Wednesday 25 February 2009

Feels like a storm's coming...



Don McGlashan is one of a very small handful of songwriters who occupy the highest strata of my music collection. A lot of this is due to the 1997 album he made with The Mutton Birds, Envy of Angels, a peerless collection of perfectly produced pop songs and the kind of melodies you can only dream of.

Following on from last summer's in-depth interview, I had the great pleasure of seeing him play in London last month, one of what were apparently his first ever solo shows, which is astonishing in itself given his lengthy career. At the show, a fine selection of Mutton Birds greats was pulled from the bag, interspersed with selections from his brand new album. I was lucky enough to get my hands on the new one, Marvellous Year, a few weeks before its NZ release date of 2nd March. To say it's a fantastic piece of work would be to downplay it, so here goes nothing: I think it's his finest collection since Envy. This is not to say the Mutton Birds' swansong Rain, Steam & Speed wasn't a fantastic album, because it truly was (and songs like Last Year's Shoes and Winning Numbers are grade-A pop tunes and will continue to be so), and it's not to say that Warm Hand, the intriguing solo debut from 2006, wasn't a satisfying bold new direction (largely eschewing the pop songs of yore for lengthier, more textural compositions) - it's just that Marvellous Year takes the best elements from all sides of his songbook and the result is truly stunning.

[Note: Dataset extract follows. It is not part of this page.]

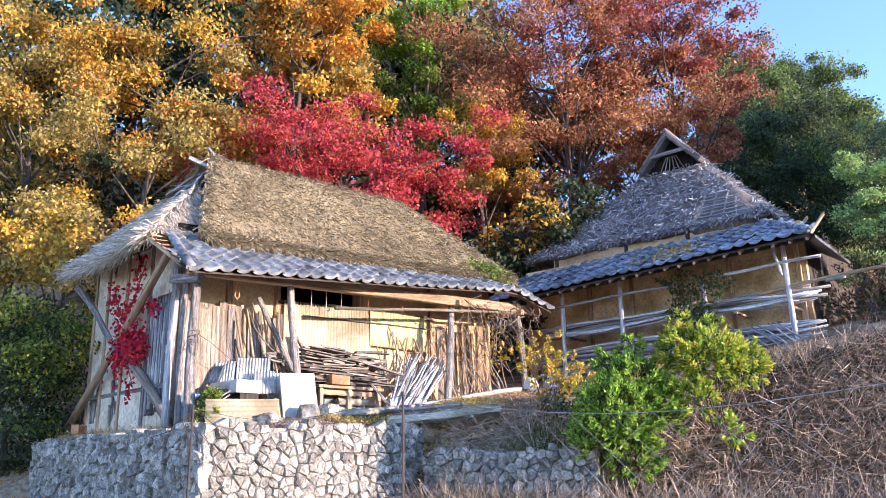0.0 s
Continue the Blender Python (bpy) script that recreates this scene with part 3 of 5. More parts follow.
# hip ridge tiles and the pent roof's return along the side
for k in range(1, 9):
    f = (k + 0.5) / 9
    bm = bmesh.new()
    tube(bm, [(0, 0, -0.13), (0, 0, 0.13)], [0.085, 0.075], 8)
    o = part("hip_tile", bm, TILE_BLUE, pent2, "", True)
    p, q = Vector((4.35, -0.74, EZ2(4.3) + 0.03)), Vector((2.95, 1.1, TZ2(3) + 0.05))
    o.matrix_local = along(p.lerp(q, f), q + (q - p) * 0.2)
bm = bmesh.new()
vs = [bm.verts.new(p) for p in ((4.35, -0.7, 4.92), (4.35, 2.2, 4.92), (2.95, 2.2, 5.85), (2.95, 1.1, 5.85), (4.35, -0.7, 4.86), (4.35, 2.2, 4.86), (2.95, 2.2, 5.79), (2.95, 1.1, 5.79))]
for f in ((0, 1, 2, 3), (7, 6, 5, 4), (0, 4, 5, 1), (3, 2, 6, 7)):
    bm.faces.new([vs[i] for i in f])
part("side_pent_roof", bm, TILE_BLUE, house2)
for k in range(24):
    s = -3.0 + 7.2 * k / 23
    bar("rafter", (s, 0.95, TZ2(s) - 0.12), (s, -0.68, EZ2(s) - 0.10), 0.045, 0.06, WOOD_BROWN, house2)


def slab2(name, lo, hi, material, label=""):
    bm = bmesh.new()
    box(bm, [(a + b) / 2 for a, b in zip(lo, hi)], [b - a for a, b in zip(lo, hi)])
    return part(name, bm, material, house2, label)


slab2("front_wall", (-3.0, 0.9, 2.2), (3.75, 1.05, 5.7), CLAY_DARK, "stained ochre clay wall")
# The sunward side wall is coloured dark to paint the thicket's shade.
slab2("side_wall", (3.62, 1.05, 2.3), (3.75, 8.3, 5.6), WOOD_AND_SHADE)
slab2("side_wall", (-3.0, 1.05, 2.3), (-2.87, 8.3, 5.6), CLAY)
slab2("back_wall", (-2.87, 8.17, 2.3), (3.62, 8.3, 5.6), CLAY)
slab2("upper_wall", (-2.4, 1.32, 5.6), (2.85, 1.42, 6.22), CLAY, "clay strip above the tiles")
for a in (-2.3, -0.35, 1.2, 2.8):
    bar("wall_stud", (a, 1.31, 5.65), (a, 1.31, 6.2), 0.09, 0.05, WOOD_AND_SHADE, house2)
# Dark boards added to paint the shade low on the barn wall.
br2 = random.Random(14)
for k in range(44):
    a = -2.85 + 0.148 * k
    bar("wall_board", (a, 0.885, 2.3), (a + br2.uniform(-0.02, 0.02), 0.885, 3.25 + 0.03 * a + br2.uniform(-0.12, 0.35)), 0.13, 0.02, WOOD_AND_SHADE if br2.random() < 0.35 else WOOD_BROWN, house2)
for a in (-2.6, -1.2, -0.1, 1.1, 2.2, 3.6):
    bar("wall_stud", (a, 0.88, 2.5), (a, 0.88, 5.5), 0.11, 0.07, WOOD_BROWN, house2)
bar("eave_beam", (-2.6, 0.0, EZ2(-2.6) + 0.13), (4.1, 0.0, EZ2(4.1) + 0.13), 0.12, 0.15, WOOD_AND_SHADE, house2)
for a, zb, zt in ((0.0, 2.55, 4.85), (1.86, 2.7, 4.6), (3.56, 2.8, 5.0), (-1.5, 2.4, 4.8)):
    log("porch_post", (a + 0.05, -0.02, zb), (a, 0.0, zt), 0.055, 0.05, BLEACHED_LIFTED, house2, "silver-grey porch post", bend=0.012)
log("prop_post", (3.5, -0.06, 4.4), (3.42, -0.06, 5.0), 0.035, 0.03, WOOD_SILVER, house2, steps=3)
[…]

Picking highlights is tricky. Parts of Not Ready seems to hark back to one of the Mutton Birds' most sadly overlooked triumphs, No Telling When. You're The Song is a disarming ballad that on first listen sounds too easy but on subsequent plays makes the hairs on the back of your neck stand on end. Everything's Broken; Life's So Sweet is just downright awesome. Then there's Bad Blood, one of the story-songs he's so good at; this one finds him travelling on a bus with an unwanted fellow passenger who may or may not just be a malevolent alter-ego. 18th Day is a momentous piano ballad which sees Neil Finn provide beautiful layered harmonies. Don even chucks in his own version of Bathe In The River, after having had such huge success with the Hollie Smith-sung version from the 'No.2' film soundtrack. Radio Programmer flies out of the speakers at a pace even the Mutton Birds rarely hit, a tongue-in-cheek self-referential piece about how the titular programmer works out what's going to sound good on the radio: "Take for instance this one / By the Seven Sisters / It's gonna be a tough call..." Which reminds me, this album isn't strictly a solo record, it being billed as 'Don McGlashan and the Seven Sisters', the collective of musicians he's been backed by in recent years.

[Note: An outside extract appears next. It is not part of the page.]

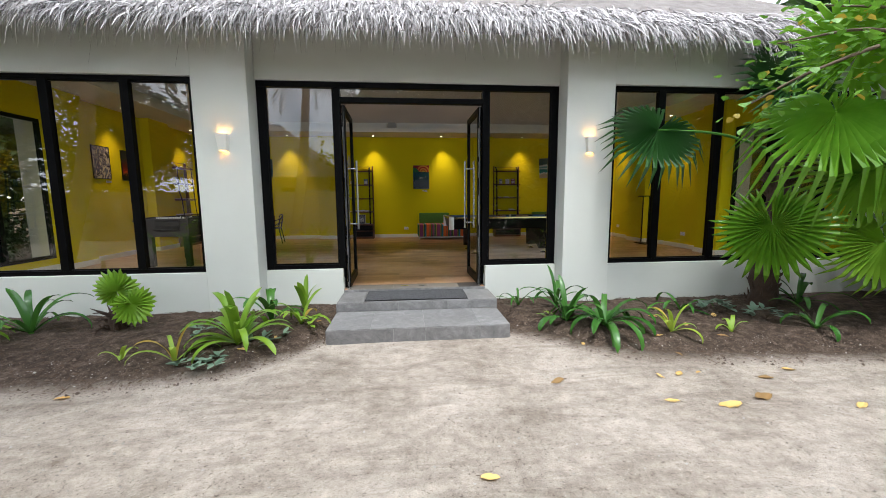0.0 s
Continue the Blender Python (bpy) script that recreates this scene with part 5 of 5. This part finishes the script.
sp = thing("young_fan_palm", "young fan palm stump with two small bright leaves", "palm", pose(-3.2, 4.78, ground_z(-3.2, 4.78)))
part("trunk", tube(bmesh.new(), [(0, 0, -0.03), (-0.02, 0, 0.1), (-0.06, 0.0, 0.2)], [0.08, 0.075, 0.05], 10), DARKBARK, sp, "", True)
r = random.Random(3)
bm = bmesh.new()
for k in range(26):
    a, z = r.uniform(0, 6.28), r.uniform(0.0, 0.2)
    o2 = Vector((math.cos(a), math.sin(a), 0))
    q = Vector((-0.03, 0, z)) + o2 * 0.06
    tube(bm, [q, q + o2 * 0.06 + Vector((0, 0, 0.04)), q + o2 * r.uniform(0.08, 0.16) + Vector((0, 0, r.uniform(-0.12, 0.1)))], [0.016, 0.01, 0.003], 5)
tagged(part("trunk_fibre", bm, DARKBARK, sp), kind="stuff")
for hub, tip, face in (((0.06, -0.05, 0.44), (-0.1, -0.1, 1.0), (0.1, -0.95, 0.3)), ((0.22, -0.08, 0.30), (0.5, -0.2, -0.75), (0.1, -0.95, 0.45))):
    part("fan_leaf", fan_leaf(0.25, 24, radians(345), 0.8, 0.3, 5, 0.25), FANLEAF, sp, "", False, fan_pose(hub, tip, face))
    part("leaf_stalk", tube(bmesh.new(), [(-0.05, 0, 0.18), hub], [0.008, 0.005], 6), STRAPLEAF, sp, "", True)


# ---- broad-leaved tree at the path's edge ----
def leafy(r, centre_fn, count, L, w):
    """Many folded leaves as one sheet of points and faces."""
    vs, fs = [], []
    for _ in range(count):
        c = centre_fn(r)
        a, e = r.uniform(0, 6.28), r.uniform(-1.0, 0.5)
        d = Vector((math.cos(a) * math.cos(e), math.sin(a) * math.cos(e), math.sin(e)))
        s = Vector((-math.sin(a), math.cos(a), r.uniform(-0.5, 0.5))).normalized()
        u = d.cross(s) * 0.15
        l, h = L * r.uniform(0.6, 1.2), w * r.uniform(0.4, 0.6)
        n0 = len(vs)
        for p in (c, c + d * l * 0.35 + s * h + u * l, c + d * l * 0.75 + s * h * 0.75 + u * l, c + d * l, c + d * l * 0.75 - s * h * 0.75 + u * l, c + d * l * 0.35 - s * h + u * l):
            vs.append(tuple(p))
        fs += [(n0, n0 + 1, n0 + 2, n0 + 3), (n0, n0 + 3, n0 + 4, n0 + 5)]
    return vs, fs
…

All in all, it's a phenomenally good record, and one that's going to continue to get a good thrashing on my stereos this year. Hopefully it'll build on the huge boost to his profile that his recent work with Neil Finn in both Crowded House and the recent 7 Worlds Collide project have given him.

Marvellous Year is released on Arch Hill Records in NZ on 2nd March. Get pre-ordering here. Hear Bad Blood on Don's Myspace page.

1 comment:

Tomatohead said...

I agree that this is the best since Envy! Radio Programmer is the only track I don't listen to time after time.

I love that it was dedicated to Sean Donnelly, too. It was neat to see Chris O'Connor and Dominic Blaazer in the SJD Band. They are very talented musicians and add so much to Sean and Don's efforts.